* [WORK INSTRUCTIONS]:
Write the listing below out again exactly, dropping the images.

** Begin DATASET EXTRACT **

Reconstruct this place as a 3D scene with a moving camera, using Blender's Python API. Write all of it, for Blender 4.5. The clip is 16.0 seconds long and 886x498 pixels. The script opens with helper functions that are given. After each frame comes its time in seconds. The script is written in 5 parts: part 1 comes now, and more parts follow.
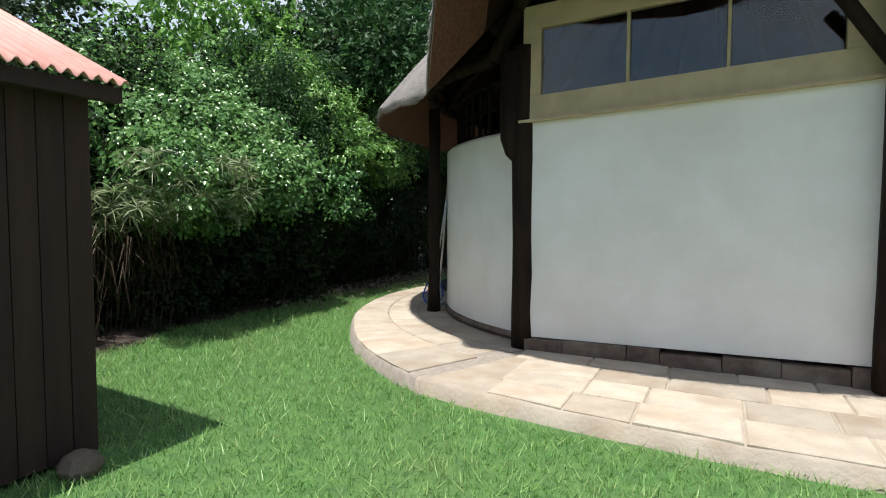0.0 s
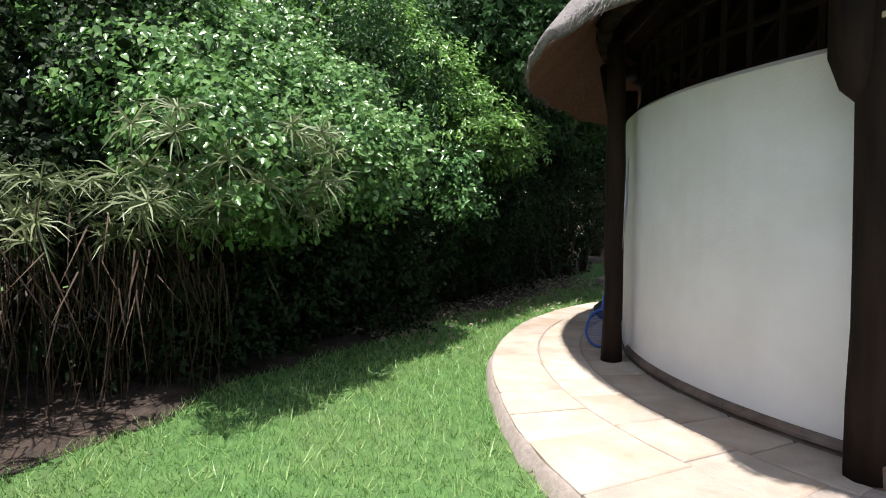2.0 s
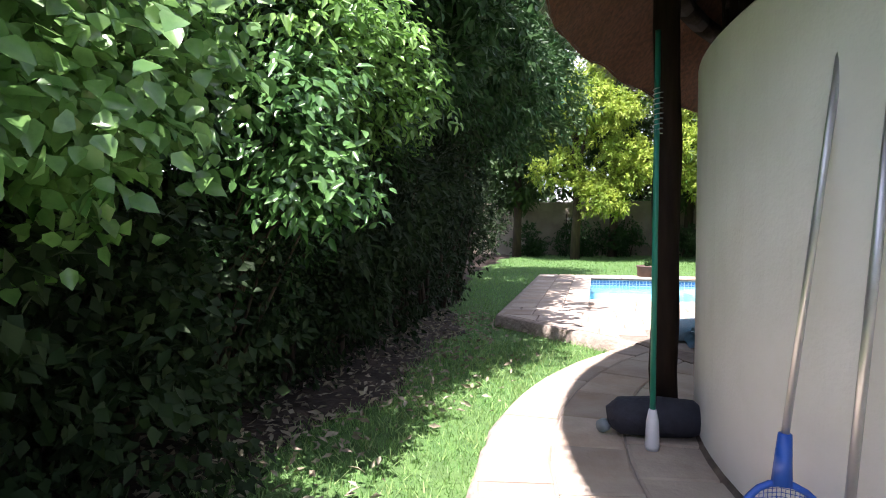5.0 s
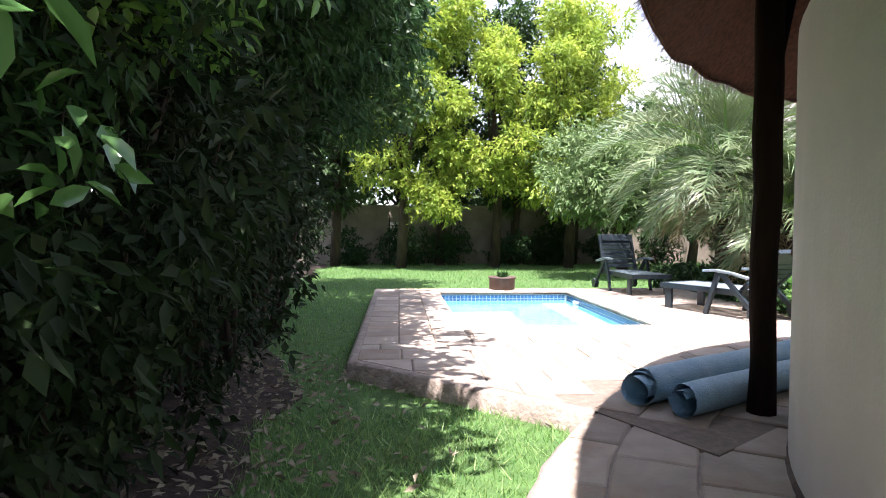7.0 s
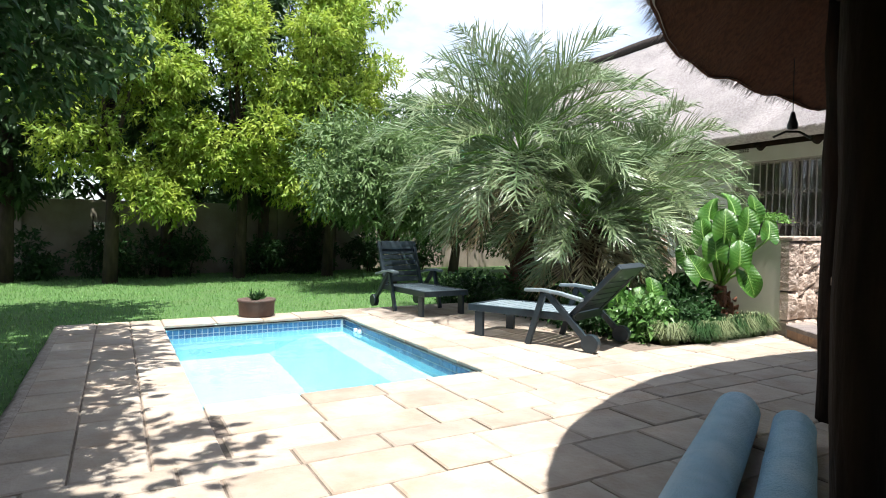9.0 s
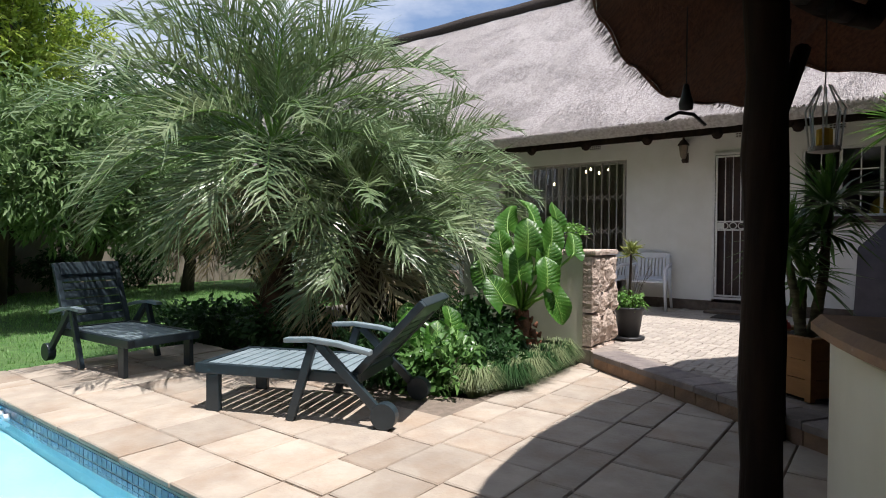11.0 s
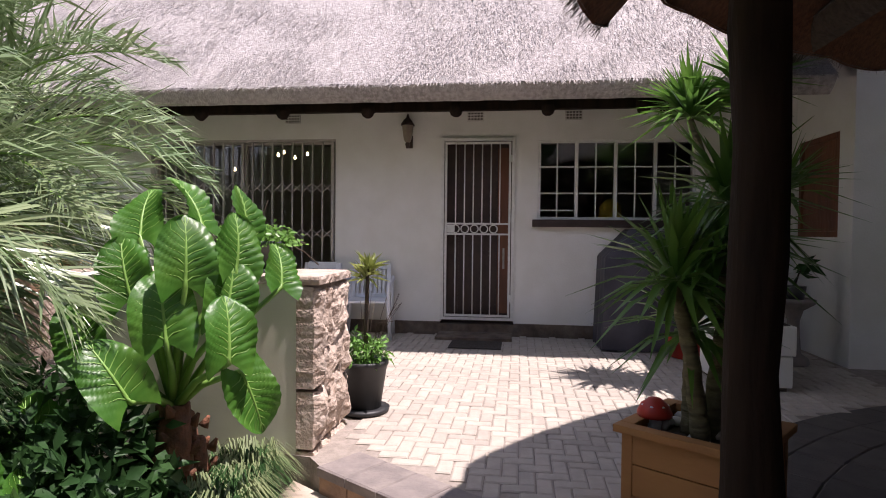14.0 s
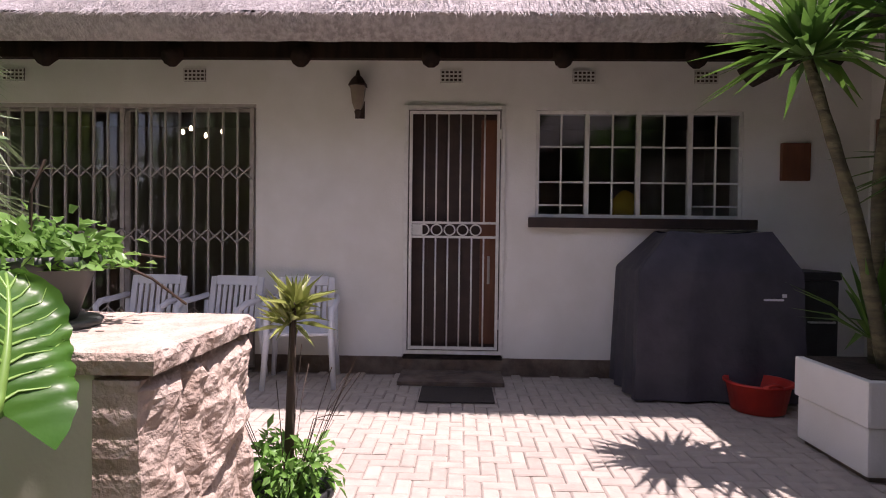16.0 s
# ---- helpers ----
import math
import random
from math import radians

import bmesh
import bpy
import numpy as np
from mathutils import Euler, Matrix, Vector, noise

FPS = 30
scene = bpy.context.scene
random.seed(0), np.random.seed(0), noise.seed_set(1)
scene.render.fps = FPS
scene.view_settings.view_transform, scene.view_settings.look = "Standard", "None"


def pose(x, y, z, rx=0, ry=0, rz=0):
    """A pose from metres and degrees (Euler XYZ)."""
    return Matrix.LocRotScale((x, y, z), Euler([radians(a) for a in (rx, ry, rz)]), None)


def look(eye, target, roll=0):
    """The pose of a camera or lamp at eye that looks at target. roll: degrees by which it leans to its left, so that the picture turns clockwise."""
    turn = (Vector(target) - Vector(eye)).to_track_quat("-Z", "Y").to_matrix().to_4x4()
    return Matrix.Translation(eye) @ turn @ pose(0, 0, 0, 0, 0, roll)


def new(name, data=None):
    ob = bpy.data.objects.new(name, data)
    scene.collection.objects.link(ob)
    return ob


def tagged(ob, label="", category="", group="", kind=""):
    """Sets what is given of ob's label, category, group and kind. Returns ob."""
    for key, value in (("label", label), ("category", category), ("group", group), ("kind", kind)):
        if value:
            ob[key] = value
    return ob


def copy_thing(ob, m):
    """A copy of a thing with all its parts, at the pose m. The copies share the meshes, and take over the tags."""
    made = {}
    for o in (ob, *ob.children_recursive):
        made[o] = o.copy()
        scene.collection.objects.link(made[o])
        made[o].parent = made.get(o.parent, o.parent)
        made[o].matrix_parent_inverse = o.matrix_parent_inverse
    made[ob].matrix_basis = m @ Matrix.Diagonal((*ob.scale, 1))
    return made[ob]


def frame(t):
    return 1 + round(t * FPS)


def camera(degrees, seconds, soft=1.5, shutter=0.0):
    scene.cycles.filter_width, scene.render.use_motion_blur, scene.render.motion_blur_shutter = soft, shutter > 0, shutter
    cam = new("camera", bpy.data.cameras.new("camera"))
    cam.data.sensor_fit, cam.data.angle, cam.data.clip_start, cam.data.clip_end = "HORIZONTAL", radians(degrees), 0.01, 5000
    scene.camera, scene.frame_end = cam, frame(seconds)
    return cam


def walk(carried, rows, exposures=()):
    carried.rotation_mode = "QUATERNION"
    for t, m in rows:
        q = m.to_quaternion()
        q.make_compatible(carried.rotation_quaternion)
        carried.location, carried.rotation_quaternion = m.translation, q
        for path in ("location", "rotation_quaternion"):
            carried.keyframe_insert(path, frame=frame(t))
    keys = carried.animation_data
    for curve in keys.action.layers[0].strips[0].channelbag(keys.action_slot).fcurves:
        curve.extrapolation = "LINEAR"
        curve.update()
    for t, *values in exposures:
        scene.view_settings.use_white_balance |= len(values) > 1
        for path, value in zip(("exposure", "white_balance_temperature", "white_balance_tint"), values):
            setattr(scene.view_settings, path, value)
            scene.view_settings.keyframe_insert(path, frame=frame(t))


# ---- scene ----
cam = camera(73.4, 16.0, 1.0)
PATH = [
    (0, (0.21, -0.094, 1.304), (-0.632, 1.717, 1.188), 0.2),
    (0.5, (-0.194, 0.374, 1.3), (-1.164, 2.119, 1.179), -0.1),
    (1, (-0.655, 0.849, 1.303), (-1.711, 2.543, 1.178), -0.2),
    (1.5, (-1.13, 1.321, 1.301), (-2.204, 3.004, 1.175), -0.2),
    (2, (-1.573, 1.826, 1.305), (-2.649, 3.506, 1.176), -0.1),
    (2.5, (-2.014, 2.335, 1.28), (-3.09, 4.016, 1.153), -0.2),
    (3, (-2.394, 2.848, 1.274), (-3.436, 4.551, 1.148), -0.0),
    (3.5, (-2.792, 3.36, 1.274), (-3.748, 5.112, 1.151), 0.2),
    (4, (-3.082, 3.878, 1.265), (-3.895, 5.701, 1.149), 0.5),
    (4.2, (-3.211, 4.12, 1.271), (-3.96, 5.971, 1.159), 0.2),
    (6.3, (-4.324, 6.327, 1.175), (-4.42, 8.324, 1.102), 0.1),
    (6.5, (-4.378, 6.594, 1.191), (-4.408, 8.593, 1.117), 0.1),
    (7, (-4.475, 7.298, 1.166), (-4.326, 9.292, 1.097), 0.3),
    (7.5, (-4.492, 7.896, 1.185), (-4.136, 9.863, 1.119), 0.4),
    (8, (-4.458, 8.478, 1.215), (-3.893, 10.396, 1.151), 0.6),
    (8.5, (-4.41, 9.055, 1.219), (-3.638, 10.899, 1.156), 0.6),
    (9, (-4.274, 9.585, 1.245), (-3.31, 11.336, 1.182), 0.6),
    (9.2, (-4.203, 9.795, 1.258), (-3.174, 11.509, 1.195), 0.5),
    (11.3, (-3.067, 11.282, 1.375), (-1.395, 12.377, 1.322), 0.7),
    (11.5, (-2.984, 11.396, 1.382), (-1.258, 12.405, 1.325), 1.1),
    (12, (-2.67, 11.655, 1.392), (-0.846, 12.475, 1.344), 0.8),
    (12.5, (-2.272, 11.956, 1.414), (-0.376, 12.589, 1.366), 0.8),
    (13, (-1.802, 12.115, 1.412), (0.151, 12.546, 1.364), 0.9),
    (13.5, (-1.329, 12.216, 1.424), (0.645, 12.535, 1.377), 0.5),
    (14, (-0.87, 12.346, 1.448), (1.113, 12.602, 1.396), 0.6),
    (14.5, (-0.387, 12.478, 1.45), (1.602, 12.677, 1.394), 0.7),
    (15, (0.071, 12.596, 1.464), (2.064, 12.753, 1.405), 0.6),
    (15.5, (0.526, 12.697, 1.481), (2.522, 12.81, 1.421), 0.7),
    (16, (0.958, 12.775, 1.456), (2.957, 12.834, 1.411), 0.7),
]
walk(cam, [(t, look(eye, target, roll)) for t, eye, target, roll in PATH],
     [(0.0, 0.77, 6450, 7), (1.5, 1.06, 6450, 12), (2.5, 1.34, 6500, 18), (4.0, 1.86, 6450, 21), (6.5, 2.14, 6350, 28), (7.5, 1.90, 6450, 18), (9.0, 1.36, 6400, 11),
      (11.5, 0.70, 6400, 16), (12.5, 1.0, 6450, 21), (14.5, 1.02, 6650, 27), (16.0, 1.04, 6700, 35)])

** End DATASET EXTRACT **

* [SOLUTION FOR THIS TASK]:
Reconstruct this place as a 3D scene with a moving camera, using Blender's Python API. Write all of it, for Blender 4.5. The clip is 16.0 seconds long and 886x498 pixels. The script opens with helper functions that are given. After each frame comes its time in seconds. The script is written in 5 parts: part 1 comes now, and more parts follow.
0.0 s
2.0 s
5.0 s
7.0 s
9.0 s
11.0 s
14.0 s
16.0 s
# ---- helpers ----
import math
import random
from math import radians

import bmesh
import bpy
import numpy as np
from mathutils import Euler, Matrix, Vector, noise

FPS = 30
scene = bpy.context.scene
random.seed(0), np.random.seed(0), noise.seed_set(1)
scene.render.fps = FPS
scene.view_settings.view_transform, scene.view_settings.look = "Standard", "None"


def pose(x, y, z, rx=0, ry=0, rz=0):
    """A pose from metres and degrees (Euler XYZ)."""
    return Matrix.LocRotScale((x, y, z), Euler([radians(a) for a in (rx, ry, rz)]), None)


def look(eye, target, roll=0):
    """The pose of a camera or lamp at eye that looks at target. roll: degrees by which it leans to its left, so that the picture turns clockwise."""
    turn = (Vector(target) - Vector(eye)).to_track_quat("-Z", "Y").to_matrix().to_4x4()
    return Matrix.Translation(eye) @ turn @ pose(0, 0, 0, 0, 0, roll)


def new(name, data=None):
    ob = bpy.data.objects.new(name, data)
    scene.collection.objects.link(ob)
    return ob


def tagged(ob, label="", category="", group="", kind=""):
    """Sets what is given of ob's label, category, group and kind. Returns ob."""
    for key, value in (("label", label), ("category", category), ("group", group), ("kind", kind)):
        if value:
            ob[key] = value
    return ob


def copy_thing(ob, m):
    """A copy of a thing with all its parts, at the pose m. The copies share the meshes, and take over the tags."""
    made = {}
    for o in (ob, *ob.children_recursive):
        made[o] = o.copy()
        scene.collection.objects.link(made[o])
        made[o].parent = made.get(o.parent, o.parent)
        made[o].matrix_parent_inverse = o.matrix_parent_inverse
    made[ob].matrix_basis = m @ Matrix.Diagonal((*ob.scale, 1))
    return made[ob]


def frame(t):
    return 1 + round(t * FPS)


def camera(degrees, seconds, soft=1.5, shutter=0.0):
    scene.cycles.filter_width, scene.render.use_motion_blur, scene.render.motion_blur_shutter = soft, shutter > 0, shutter
    cam = new("camera", bpy.data.cameras.new("camera"))
    cam.data.sensor_fit, cam.data.angle, cam.data.clip_start, cam.data.clip_end = "HORIZONTAL", radians(degrees), 0.01, 5000
    scene.camera, scene.frame_end = cam, frame(seconds)
    return cam


def walk(carried, rows, exposures=()):
    carried.rotation_mode = "QUATERNION"
    for t, m in rows:
        q = m.to_quaternion()
        q.make_compatible(carried.rotation_quaternion)
        carried.location, carried.rotation_quaternion = m.translation, q
        for path in ("location", "rotation_quaternion"):
            carried.keyframe_insert(path, frame=frame(t))
    keys = carried.animation_data
    for curve in keys.action.layers[0].strips[0].channelbag(keys.action_slot).fcurves:
        curve.extrapolation = "LINEAR"
        curve.update()
    for t, *values in exposures:
        scene.view_settings.use_white_balance |= len(values) > 1
        for path, value in zip(("exposure", "white_balance_temperature", "white_balance_tint"), values):
            setattr(scene.view_settings, path, value)
            scene.view_settings.keyframe_insert(path, frame=frame(t))


# ---- scene ----
cam = camera(73.4, 16.0, 1.0)
PATH = [
    (0, (0.21, -0.094, 1.304), (-0.632, 1.717, 1.188), 0.2),
    (0.5, (-0.194, 0.374, 1.3), (-1.164, 2.119, 1.179), -0.1),
    (1, (-0.655, 0.849, 1.303), (-1.711, 2.543, 1.178), -0.2),
    (1.5, (-1.13, 1.321, 1.301), (-2.204, 3.004, 1.175), -0.2),
    (2, (-1.573, 1.826, 1.305), (-2.649, 3.506, 1.176), -0.1),
    (2.5, (-2.014, 2.335, 1.28), (-3.09, 4.016, 1.153), -0.2),
    (3, (-2.394, 2.848, 1.274), (-3.436, 4.551, 1.148), -0.0),
    (3.5, (-2.792, 3.36, 1.274), (-3.748, 5.112, 1.151), 0.2),
    (4, (-3.082, 3.878, 1.265), (-3.895, 5.701, 1.149), 0.5),
    (4.2, (-3.211, 4.12, 1.271), (-3.96, 5.971, 1.159), 0.2),
    (6.3, (-4.324, 6.327, 1.175), (-4.42, 8.324, 1.102), 0.1),
    (6.5, (-4.378, 6.594, 1.191), (-4.408, 8.593, 1.117), 0.1),
    (7, (-4.475, 7.298, 1.166), (-4.326, 9.292, 1.097), 0.3),
    (7.5, (-4.492, 7.896, 1.185), (-4.136, 9.863, 1.119), 0.4),
    (8, (-4.458, 8.478, 1.215), (-3.893, 10.396, 1.151), 0.6),
    (8.5, (-4.41, 9.055, 1.219), (-3.638, 10.899, 1.156), 0.6),
    (9, (-4.274, 9.585, 1.245), (-3.31, 11.336, 1.182), 0.6),
    (9.2, (-4.203, 9.795, 1.258), (-3.174, 11.509, 1.195), 0.5),
    (11.3, (-3.067, 11.282, 1.375), (-1.395, 12.377, 1.322), 0.7),
    (11.5, (-2.984, 11.396, 1.382), (-1.258, 12.405, 1.325), 1.1),
    (12, (-2.67, 11.655, 1.392), (-0.846, 12.475, 1.344), 0.8),
    (12.5, (-2.272, 11.956, 1.414), (-0.376, 12.589, 1.366), 0.8),
    (13, (-1.802, 12.115, 1.412), (0.151, 12.546, 1.364), 0.9),
    (13.5, (-1.329, 12.216, 1.424), (0.645, 12.535, 1.377), 0.5),
    (14, (-0.87, 12.346, 1.448), (1.113, 12.602, 1.396), 0.6),
    (14.5, (-0.387, 12.478, 1.45), (1.602, 12.677, 1.394), 0.7),
    (15, (0.071, 12.596, 1.464), (2.064, 12.753, 1.405), 0.6),
    (15.5, (0.526, 12.697, 1.481), (2.522, 12.81, 1.421), 0.7),
    (16, (0.958, 12.775, 1.456), (2.957, 12.834, 1.411), 0.7),
]
walk(cam, [(t, look(eye, target, roll)) for t, eye, target, roll in PATH],
     [(0.0, 0.77, 6450, 7), (1.5, 1.06, 6450, 12), (2.5, 1.34, 6500, 18), (4.0, 1.86, 6450, 21), (6.5, 2.14, 6350, 28), (7.5, 1.90, 6450, 18), (9.0, 1.36, 6400, 11),
      (11.5, 0.70, 6400, 16), (12.5, 1.0, 6450, 21), (14.5, 1.02, 6650, 27), (16.0, 1.04, 6700, 35)])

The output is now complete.